** PROVIDED MATERIAL **
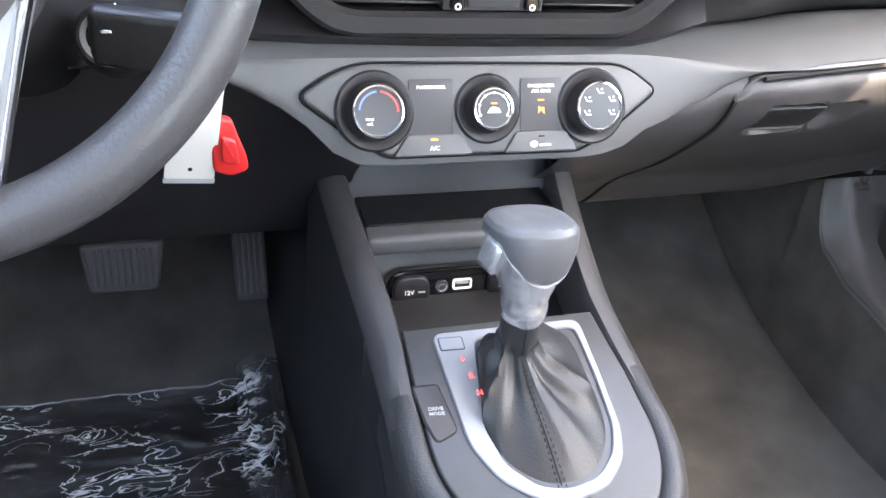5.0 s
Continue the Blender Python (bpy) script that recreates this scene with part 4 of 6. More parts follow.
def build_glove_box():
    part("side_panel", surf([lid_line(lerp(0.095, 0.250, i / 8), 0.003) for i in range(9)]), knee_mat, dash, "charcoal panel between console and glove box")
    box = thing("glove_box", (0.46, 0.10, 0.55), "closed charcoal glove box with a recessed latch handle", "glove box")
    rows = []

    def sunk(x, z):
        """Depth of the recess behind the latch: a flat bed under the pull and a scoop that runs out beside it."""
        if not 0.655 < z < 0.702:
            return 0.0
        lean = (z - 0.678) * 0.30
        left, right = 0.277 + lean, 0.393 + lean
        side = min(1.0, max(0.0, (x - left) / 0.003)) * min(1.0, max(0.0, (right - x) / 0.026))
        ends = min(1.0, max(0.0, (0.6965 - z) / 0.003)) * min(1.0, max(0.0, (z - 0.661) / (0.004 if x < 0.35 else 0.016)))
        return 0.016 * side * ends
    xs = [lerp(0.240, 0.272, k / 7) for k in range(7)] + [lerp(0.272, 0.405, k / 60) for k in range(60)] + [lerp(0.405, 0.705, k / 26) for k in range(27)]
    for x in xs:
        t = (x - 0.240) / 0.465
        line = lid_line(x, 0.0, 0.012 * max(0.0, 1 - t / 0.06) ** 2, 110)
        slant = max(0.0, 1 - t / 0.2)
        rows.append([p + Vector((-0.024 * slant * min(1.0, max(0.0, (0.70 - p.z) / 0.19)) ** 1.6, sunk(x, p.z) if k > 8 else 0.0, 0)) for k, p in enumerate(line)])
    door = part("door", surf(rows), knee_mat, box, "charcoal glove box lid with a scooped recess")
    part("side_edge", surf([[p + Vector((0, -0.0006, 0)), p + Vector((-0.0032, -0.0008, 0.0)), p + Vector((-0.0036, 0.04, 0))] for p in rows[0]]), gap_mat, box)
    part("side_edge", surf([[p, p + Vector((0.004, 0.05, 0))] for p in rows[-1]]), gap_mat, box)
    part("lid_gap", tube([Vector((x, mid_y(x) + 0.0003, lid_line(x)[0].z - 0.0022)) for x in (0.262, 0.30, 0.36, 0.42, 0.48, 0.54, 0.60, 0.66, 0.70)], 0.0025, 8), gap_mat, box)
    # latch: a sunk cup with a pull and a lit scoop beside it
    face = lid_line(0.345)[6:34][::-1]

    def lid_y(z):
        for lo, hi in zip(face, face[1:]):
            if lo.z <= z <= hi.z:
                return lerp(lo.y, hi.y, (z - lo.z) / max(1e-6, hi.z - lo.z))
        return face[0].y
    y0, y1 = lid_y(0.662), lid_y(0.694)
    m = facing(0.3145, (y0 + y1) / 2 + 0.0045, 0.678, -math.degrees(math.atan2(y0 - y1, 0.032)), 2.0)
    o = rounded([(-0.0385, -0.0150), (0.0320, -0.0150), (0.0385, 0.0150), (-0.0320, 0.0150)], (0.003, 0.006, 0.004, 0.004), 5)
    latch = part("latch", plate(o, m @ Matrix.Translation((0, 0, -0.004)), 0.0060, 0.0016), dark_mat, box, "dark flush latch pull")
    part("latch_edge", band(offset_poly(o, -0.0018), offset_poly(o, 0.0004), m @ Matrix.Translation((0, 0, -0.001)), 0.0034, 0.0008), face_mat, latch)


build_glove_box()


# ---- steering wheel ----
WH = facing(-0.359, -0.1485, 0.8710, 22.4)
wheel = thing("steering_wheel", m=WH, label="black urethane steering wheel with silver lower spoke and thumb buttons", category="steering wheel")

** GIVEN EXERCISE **
In this exercise, set down all of the data exactly, without the pictures.

** WRITTEN SOLUTION **
5.0 s
Continue the Blender Python (bpy) script that recreates this scene with part 4 of 6. More parts follow.
def build_glove_box():
    part("side_panel", surf([lid_line(lerp(0.095, 0.250, i / 8), 0.003) for i in range(9)]), knee_mat, dash, "charcoal panel between console and glove box")
    box = thing("glove_box", (0.46, 0.10, 0.55), "closed charcoal glove box with a recessed latch handle", "glove box")
    rows = []

    def sunk(x, z):
        """Depth of the recess behind the latch: a flat bed under the pull and a scoop that runs out beside it."""
        if not 0.655 < z < 0.702:
            return 0.0
        lean = (z - 0.678) * 0.30
        left, right = 0.277 + lean, 0.393 + lean
        side = min(1.0, max(0.0, (x - left) / 0.003)) * min(1.0, max(0.0, (right - x) / 0.026))
        ends = min(1.0, max(0.0, (0.6965 - z) / 0.003)) * min(1.0, max(0.0, (z - 0.661) / (0.004 if x < 0.35 else 0.016)))
        return 0.016 * side * ends
    xs = [lerp(0.240, 0.272, k / 7) for k in range(7)] + [lerp(0.272, 0.405, k / 60) for k in range(60)] + [lerp(0.405, 0.705, k / 26) for k in range(27)]
    for x in xs:
        t = (x - 0.240) / 0.465
        line = lid_line(x, 0.0, 0.012 * max(0.0, 1 - t / 0.06) ** 2, 110)
        slant = max(0.0, 1 - t / 0.2)
        rows.append([p + Vector((-0.024 * slant * min(1.0, max(0.0, (0.70 - p.z) / 0.19)) ** 1.6, sunk(x, p.z) if k > 8 else 0.0, 0)) for k, p in enumerate(line)])
    door = part("door", surf(rows), knee_mat, box, "charcoal glove box lid with a scooped recess")
    part("side_edge", surf([[p + Vector((0, -0.0006, 0)), p + Vector((-0.0032, -0.0008, 0.0)), p + Vector((-0.0036, 0.04, 0))] for p in rows[0]]), gap_mat, box)
    part("side_edge", surf([[p, p + Vector((0.004, 0.05, 0))] for p in rows[-1]]), gap_mat, box)
    part("lid_gap", tube([Vector((x, mid_y(x) + 0.0003, lid_line(x)[0].z - 0.0022)) for x in (0.262, 0.30, 0.36, 0.42, 0.48, 0.54, 0.60, 0.66, 0.70)], 0.0025, 8), gap_mat, box)
    # latch: a sunk cup with a pull and a lit scoop beside it
    face = lid_line(0.345)[6:34][::-1]

    def lid_y(z):
        for lo, hi in zip(face, face[1:]):
            if lo.z <= z <= hi.z:
                return lerp(lo.y, hi.y, (z - lo.z) / max(1e-6, hi.z - lo.z))
        return face[0].y
    y0, y1 = lid_y(0.662), lid_y(0.694)
    m = facing(0.3145, (y0 + y1) / 2 + 0.0045, 0.678, -math.degrees(math.atan2(y0 - y1, 0.032)), 2.0)
    o = rounded([(-0.0385, -0.0150), (0.0320, -0.0150), (0.0385, 0.0150), (-0.0320, 0.0150)], (0.003, 0.006, 0.004, 0.004), 5)
    latch = part("latch", plate(o, m @ Matrix.Translation((0, 0, -0.004)), 0.0060, 0.0016), dark_mat, box, "dark flush latch pull")
    part("latch_edge", band(offset_poly(o, -0.0018), offset_poly(o, 0.0004), m @ Matrix.Translation((0, 0, -0.001)), 0.0034, 0.0008), face_mat, latch)


build_glove_box()


# ---- steering wheel ----
WH = facing(-0.359, -0.1485, 0.8710, 22.4)
wheel = thing("steering_wheel", m=WH, label="black urethane steering wheel with silver lower spoke and thumb buttons", category="steering wheel")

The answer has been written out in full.